[DIRECTION]: Begin at the first line and end at the line containing "scene.render.fps = FPS". Extract exactly those lines.

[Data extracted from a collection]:
──────────────────────────────

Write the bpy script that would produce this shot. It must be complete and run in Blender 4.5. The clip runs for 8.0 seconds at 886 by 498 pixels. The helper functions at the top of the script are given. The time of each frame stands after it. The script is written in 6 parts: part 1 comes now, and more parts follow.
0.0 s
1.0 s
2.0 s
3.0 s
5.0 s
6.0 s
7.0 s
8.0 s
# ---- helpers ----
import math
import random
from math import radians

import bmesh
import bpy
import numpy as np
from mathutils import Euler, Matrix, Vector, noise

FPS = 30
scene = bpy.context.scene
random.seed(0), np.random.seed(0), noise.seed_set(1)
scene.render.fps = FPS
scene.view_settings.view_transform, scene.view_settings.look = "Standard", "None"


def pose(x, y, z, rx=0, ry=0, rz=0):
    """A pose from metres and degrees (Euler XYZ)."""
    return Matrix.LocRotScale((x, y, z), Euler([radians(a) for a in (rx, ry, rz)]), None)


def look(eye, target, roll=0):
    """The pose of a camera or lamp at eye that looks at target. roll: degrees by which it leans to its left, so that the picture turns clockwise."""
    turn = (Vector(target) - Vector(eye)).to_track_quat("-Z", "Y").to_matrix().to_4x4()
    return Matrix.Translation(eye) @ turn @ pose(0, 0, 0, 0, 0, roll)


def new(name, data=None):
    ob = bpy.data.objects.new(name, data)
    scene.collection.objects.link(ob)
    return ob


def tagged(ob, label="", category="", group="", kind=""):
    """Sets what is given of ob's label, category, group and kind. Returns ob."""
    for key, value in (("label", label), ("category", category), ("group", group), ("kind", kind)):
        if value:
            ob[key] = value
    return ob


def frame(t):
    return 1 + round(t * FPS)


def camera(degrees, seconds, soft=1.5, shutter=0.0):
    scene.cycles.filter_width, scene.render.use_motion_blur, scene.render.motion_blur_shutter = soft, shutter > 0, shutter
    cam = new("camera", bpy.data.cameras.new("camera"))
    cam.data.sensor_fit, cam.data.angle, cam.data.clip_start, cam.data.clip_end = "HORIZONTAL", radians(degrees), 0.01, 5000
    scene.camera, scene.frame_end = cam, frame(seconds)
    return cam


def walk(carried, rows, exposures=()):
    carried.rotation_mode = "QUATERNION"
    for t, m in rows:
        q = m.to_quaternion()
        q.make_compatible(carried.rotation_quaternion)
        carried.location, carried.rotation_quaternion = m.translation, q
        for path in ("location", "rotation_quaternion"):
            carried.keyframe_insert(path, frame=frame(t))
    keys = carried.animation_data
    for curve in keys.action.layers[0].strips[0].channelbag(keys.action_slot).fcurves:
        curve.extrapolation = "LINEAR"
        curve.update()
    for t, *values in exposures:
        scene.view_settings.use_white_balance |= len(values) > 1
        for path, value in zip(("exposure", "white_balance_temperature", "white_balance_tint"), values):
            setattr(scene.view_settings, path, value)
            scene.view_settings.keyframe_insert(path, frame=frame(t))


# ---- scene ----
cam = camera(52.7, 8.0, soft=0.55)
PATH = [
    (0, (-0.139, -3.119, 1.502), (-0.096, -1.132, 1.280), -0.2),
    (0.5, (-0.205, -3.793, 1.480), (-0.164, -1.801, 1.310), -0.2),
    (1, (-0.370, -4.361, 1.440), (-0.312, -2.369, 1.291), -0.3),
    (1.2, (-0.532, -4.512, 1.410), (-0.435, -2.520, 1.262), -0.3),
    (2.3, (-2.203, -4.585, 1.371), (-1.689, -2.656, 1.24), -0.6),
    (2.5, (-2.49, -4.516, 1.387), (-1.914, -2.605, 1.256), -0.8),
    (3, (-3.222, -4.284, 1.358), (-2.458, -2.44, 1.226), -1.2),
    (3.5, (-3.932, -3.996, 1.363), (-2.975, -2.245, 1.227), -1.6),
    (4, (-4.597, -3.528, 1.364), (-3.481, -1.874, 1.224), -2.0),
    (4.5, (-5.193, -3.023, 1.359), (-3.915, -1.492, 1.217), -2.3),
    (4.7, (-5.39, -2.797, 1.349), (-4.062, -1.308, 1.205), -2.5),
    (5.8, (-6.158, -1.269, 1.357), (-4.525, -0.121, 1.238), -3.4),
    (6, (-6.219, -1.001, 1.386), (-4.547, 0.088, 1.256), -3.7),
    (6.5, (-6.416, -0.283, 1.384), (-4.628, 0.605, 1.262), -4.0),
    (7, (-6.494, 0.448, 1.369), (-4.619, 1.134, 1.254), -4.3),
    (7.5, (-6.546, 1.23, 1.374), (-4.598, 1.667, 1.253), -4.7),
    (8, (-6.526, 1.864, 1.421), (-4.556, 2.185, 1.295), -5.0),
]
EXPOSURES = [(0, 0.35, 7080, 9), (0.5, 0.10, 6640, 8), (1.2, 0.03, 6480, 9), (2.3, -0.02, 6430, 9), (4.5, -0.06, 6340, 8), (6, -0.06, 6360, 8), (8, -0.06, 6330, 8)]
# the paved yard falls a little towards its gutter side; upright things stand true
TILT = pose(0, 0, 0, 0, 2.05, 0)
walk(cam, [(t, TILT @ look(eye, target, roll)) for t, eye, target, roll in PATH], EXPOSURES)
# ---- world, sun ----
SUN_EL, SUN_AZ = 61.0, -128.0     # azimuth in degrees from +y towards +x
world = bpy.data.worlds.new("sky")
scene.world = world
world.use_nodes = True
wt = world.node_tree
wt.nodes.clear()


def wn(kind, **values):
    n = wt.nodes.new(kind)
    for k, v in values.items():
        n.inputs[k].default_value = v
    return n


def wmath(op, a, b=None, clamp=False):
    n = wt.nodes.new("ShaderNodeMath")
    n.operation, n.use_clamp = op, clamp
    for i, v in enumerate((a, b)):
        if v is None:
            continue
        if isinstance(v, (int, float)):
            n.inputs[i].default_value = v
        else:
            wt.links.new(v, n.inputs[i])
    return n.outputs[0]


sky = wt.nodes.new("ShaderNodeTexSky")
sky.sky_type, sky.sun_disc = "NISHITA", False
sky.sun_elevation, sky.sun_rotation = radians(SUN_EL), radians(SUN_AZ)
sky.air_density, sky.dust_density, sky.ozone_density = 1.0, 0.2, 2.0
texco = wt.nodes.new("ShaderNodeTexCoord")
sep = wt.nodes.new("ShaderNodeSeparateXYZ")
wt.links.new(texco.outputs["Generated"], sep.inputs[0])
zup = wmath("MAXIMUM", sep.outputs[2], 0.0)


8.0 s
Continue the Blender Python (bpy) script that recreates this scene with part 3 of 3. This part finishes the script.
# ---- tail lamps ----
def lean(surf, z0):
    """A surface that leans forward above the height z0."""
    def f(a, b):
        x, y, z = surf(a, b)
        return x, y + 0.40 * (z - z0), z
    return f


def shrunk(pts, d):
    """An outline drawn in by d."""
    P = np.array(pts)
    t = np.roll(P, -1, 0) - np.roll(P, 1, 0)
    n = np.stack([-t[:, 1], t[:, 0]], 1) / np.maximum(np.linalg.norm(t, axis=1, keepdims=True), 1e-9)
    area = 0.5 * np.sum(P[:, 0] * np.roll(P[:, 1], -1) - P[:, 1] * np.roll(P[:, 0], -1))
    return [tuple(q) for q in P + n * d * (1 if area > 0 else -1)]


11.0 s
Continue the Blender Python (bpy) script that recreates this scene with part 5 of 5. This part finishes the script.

──────────────────────────────

[TASK RESULT]:
Write the bpy script that would produce this shot. It must be complete and run in Blender 4.5. The clip runs for 8.0 seconds at 886 by 498 pixels. The helper functions at the top of the script are given. The time of each frame stands after it. The script is written in 6 parts: part 1 comes now, and more parts follow.
0.0 s
1.0 s
2.0 s
3.0 s
5.0 s
6.0 s
7.0 s
8.0 s
# ---- helpers ----
import math
import random
from math import radians

import bmesh
import bpy
import numpy as np
from mathutils import Euler, Matrix, Vector, noise

FPS = 30
scene = bpy.context.scene
random.seed(0), np.random.seed(0), noise.seed_set(1)
scene.render.fps = FPS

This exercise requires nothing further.